Reuters reported that London copper dropped to its lowest in almost a week after official manufacturing data from top metals consumer China fell short of expectations while fading hopes for monetary stimulus in the United States and Europe also dragged down prices.
But copper prices pared some of their early losses after data showed China's HSBC Purchasing Managers' Index rose to the highest level since February, easing concerns stoked by the official PMI figure that dropped to an 8 month low.
Beijing based metals analyst Ms Wang Ling of consultancy CRU said that "Copper is likely to stay range bound for the next few weeks. China's copper demand is not good and there's no sign of any recovery at the moment."

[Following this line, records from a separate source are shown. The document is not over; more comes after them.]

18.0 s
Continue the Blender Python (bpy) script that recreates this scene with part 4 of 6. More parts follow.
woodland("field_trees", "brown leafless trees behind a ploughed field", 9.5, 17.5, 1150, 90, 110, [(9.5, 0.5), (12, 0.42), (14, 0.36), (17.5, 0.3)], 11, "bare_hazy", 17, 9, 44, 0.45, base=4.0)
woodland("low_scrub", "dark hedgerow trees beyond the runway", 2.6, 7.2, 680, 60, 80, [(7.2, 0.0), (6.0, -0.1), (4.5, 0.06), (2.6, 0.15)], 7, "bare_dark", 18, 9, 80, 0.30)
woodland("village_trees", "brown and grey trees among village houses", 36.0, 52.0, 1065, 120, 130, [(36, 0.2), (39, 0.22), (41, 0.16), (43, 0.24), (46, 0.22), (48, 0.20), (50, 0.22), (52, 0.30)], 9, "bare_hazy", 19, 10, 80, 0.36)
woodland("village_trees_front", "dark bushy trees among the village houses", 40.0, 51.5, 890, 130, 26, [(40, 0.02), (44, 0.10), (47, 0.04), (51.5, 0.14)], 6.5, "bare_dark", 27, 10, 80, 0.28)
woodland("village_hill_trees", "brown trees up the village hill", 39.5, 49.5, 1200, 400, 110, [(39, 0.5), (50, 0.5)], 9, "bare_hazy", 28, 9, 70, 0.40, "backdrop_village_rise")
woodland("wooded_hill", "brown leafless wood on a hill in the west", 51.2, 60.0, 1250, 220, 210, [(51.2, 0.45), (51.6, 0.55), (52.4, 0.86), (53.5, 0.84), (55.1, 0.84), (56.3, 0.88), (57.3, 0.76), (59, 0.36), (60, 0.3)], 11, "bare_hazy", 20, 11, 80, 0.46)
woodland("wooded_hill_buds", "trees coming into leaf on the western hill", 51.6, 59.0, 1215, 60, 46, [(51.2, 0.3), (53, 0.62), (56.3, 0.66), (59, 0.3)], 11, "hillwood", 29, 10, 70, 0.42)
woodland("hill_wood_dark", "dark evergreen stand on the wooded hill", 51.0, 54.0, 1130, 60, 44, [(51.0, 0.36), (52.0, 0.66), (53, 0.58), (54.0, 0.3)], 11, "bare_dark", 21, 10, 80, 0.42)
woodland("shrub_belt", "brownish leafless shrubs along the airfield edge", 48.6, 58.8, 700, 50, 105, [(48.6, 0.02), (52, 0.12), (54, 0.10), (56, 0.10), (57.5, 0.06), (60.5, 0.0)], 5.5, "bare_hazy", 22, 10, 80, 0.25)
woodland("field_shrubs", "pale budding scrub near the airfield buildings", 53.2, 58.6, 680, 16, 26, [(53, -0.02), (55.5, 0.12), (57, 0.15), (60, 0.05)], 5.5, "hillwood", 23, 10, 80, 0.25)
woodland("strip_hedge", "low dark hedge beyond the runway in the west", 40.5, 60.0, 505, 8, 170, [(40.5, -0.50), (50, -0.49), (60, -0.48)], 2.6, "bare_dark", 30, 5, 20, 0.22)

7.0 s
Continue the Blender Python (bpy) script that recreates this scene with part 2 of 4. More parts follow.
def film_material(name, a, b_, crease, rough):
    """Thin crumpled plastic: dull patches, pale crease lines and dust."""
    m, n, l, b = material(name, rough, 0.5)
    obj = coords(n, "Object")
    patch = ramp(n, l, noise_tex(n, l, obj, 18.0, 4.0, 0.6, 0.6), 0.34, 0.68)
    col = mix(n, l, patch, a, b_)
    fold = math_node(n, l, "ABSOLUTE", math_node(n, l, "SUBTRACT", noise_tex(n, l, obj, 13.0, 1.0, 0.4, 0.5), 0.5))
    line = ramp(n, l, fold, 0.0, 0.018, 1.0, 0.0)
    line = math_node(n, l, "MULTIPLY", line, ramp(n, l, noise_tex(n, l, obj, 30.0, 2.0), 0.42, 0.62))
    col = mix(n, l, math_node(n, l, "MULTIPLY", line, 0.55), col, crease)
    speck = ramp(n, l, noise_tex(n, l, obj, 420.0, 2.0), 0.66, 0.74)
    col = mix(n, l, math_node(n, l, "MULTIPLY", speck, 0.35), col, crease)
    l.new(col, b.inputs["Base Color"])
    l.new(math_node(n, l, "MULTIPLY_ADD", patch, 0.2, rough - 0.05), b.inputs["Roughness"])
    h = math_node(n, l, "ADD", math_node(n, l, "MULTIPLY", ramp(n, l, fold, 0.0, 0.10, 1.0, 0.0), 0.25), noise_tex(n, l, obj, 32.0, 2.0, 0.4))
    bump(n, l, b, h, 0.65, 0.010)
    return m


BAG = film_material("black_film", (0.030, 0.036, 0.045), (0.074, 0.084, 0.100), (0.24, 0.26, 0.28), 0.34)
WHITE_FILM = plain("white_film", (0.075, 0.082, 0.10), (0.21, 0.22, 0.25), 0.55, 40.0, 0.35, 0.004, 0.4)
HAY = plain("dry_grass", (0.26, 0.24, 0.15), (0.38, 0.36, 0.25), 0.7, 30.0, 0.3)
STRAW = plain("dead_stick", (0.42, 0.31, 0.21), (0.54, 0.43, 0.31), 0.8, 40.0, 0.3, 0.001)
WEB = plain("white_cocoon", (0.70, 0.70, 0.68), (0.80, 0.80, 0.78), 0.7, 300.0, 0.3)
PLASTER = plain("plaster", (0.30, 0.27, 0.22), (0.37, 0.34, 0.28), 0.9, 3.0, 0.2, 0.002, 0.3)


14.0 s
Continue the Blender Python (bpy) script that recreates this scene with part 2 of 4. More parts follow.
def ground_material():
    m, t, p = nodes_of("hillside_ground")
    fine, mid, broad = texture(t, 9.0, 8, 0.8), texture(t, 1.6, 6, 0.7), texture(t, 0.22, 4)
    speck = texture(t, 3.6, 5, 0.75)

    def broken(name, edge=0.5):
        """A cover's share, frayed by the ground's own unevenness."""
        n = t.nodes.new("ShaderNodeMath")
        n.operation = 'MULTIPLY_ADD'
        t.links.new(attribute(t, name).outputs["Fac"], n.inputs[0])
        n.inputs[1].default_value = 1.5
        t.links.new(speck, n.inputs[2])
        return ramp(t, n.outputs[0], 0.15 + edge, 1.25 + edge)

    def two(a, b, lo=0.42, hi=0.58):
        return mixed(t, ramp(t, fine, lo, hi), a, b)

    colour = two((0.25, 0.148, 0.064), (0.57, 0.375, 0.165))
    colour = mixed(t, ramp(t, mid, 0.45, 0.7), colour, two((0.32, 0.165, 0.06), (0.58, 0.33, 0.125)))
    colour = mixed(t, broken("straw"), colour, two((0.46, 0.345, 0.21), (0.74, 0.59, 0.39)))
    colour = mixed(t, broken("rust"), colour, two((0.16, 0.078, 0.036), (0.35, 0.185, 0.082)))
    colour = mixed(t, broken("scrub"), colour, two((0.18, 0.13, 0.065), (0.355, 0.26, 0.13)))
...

Ms Wang Ling said that 3 month copper on the London Metal Exchange traded down 0.2% at USD 7,548 per tonne by 0246 GMT after touching a low of USD 7,487.50 earlier in the session lowest since July 27th 2012. LME copper fell almost 2% in July. But the chance for copper prices to corrode further is limited with indications suggesting a low raw material pipeline for copper in China.
She said that on the raw materials side scrap availability is a bit tight. So there is a chance for copper to rise. There is still very limited room for copper to fall further. The most traded November copper contract on the Shanghai Futures Exchange fell 0.4% to CNY 54,850 per tonne.
Ms Wang Ling expects LME prices to trade in the USD 7,200 to USD 7,800 range over August and Shanghai copper prices in the CNY 53,000 per tonne to CNY 56,000 per tonne range.
Market participants are now looking towards China's August PMI figures which they believe will be a better indicator of the health of the world's second largest economy.
Standard Bank said that the crucial PMI manufacturing print is August. Since 2005, the August PMI has always been better than July. If it is not this year, it would signal a sharp downturn in China's growth. More trading cues are expected later in day from a slew of US and European manufacturing sector reports.